The lines to extract run from the first line of the material below to the line containing "GREASE, post, segs=8)", both included; leave the pictures behind.

> SUPPLIED MATERIAL:
━━━━━━━━━━━━━━━━
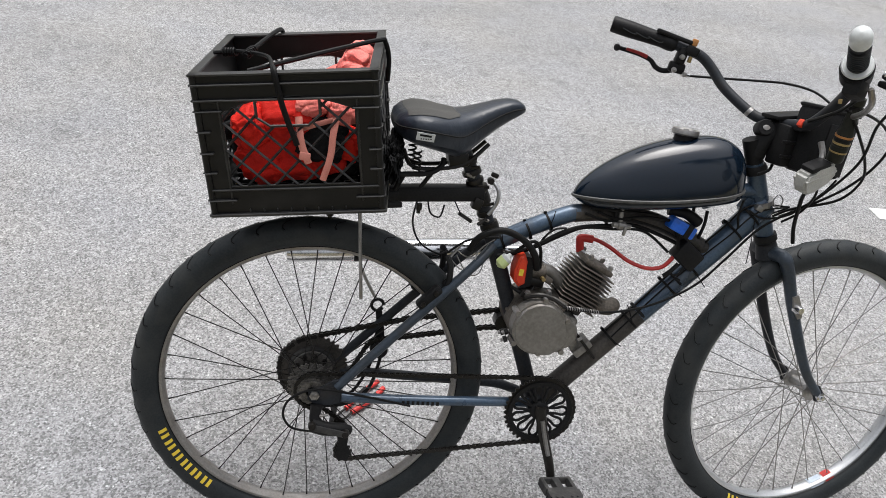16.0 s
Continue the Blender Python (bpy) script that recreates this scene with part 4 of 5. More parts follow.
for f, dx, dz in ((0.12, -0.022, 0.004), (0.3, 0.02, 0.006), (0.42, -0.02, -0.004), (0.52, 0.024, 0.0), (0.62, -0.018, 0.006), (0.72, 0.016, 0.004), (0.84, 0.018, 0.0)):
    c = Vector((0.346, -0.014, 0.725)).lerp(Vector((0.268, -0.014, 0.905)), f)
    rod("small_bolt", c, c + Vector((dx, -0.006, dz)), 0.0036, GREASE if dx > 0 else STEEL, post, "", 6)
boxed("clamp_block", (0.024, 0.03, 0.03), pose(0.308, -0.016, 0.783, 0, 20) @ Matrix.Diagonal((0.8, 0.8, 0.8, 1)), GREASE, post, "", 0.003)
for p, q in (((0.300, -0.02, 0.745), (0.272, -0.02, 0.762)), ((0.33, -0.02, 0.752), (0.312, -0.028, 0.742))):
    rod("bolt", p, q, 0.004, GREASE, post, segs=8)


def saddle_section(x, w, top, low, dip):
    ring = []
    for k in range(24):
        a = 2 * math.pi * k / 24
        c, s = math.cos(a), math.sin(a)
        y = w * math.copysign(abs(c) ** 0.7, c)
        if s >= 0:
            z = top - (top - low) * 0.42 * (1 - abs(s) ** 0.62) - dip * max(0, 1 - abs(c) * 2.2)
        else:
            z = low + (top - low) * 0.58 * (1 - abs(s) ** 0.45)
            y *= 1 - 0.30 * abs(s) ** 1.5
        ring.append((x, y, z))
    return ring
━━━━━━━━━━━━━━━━
> TASK ANSWER:
16.0 s
Continue the Blender Python (bpy) script that recreates this scene with part 4 of 5. More parts follow.
for f, dx, dz in ((0.12, -0.022, 0.004), (0.3, 0.02, 0.006), (0.42, -0.02, -0.004), (0.52, 0.024, 0.0), (0.62, -0.018, 0.006), (0.72, 0.016, 0.004), (0.84, 0.018, 0.0)):
    c = Vector((0.346, -0.014, 0.725)).lerp(Vector((0.268, -0.014, 0.905)), f)
    rod("small_bolt", c, c + Vector((dx, -0.006, dz)), 0.0036, GREASE if dx > 0 else STEEL, post, "", 6)
boxed("clamp_block", (0.024, 0.03, 0.03), pose(0.308, -0.016, 0.783, 0, 20) @ Matrix.Diagonal((0.8, 0.8, 0.8, 1)), GREASE, post, "", 0.003)
for p, q in (((0.300, -0.02, 0.745), (0.272, -0.02, 0.762)), ((0.33, -0.02, 0.752), (0.312, -0.028, 0.742))):
    rod("bolt", p, q, 0.004, GREASE, post, segs=8)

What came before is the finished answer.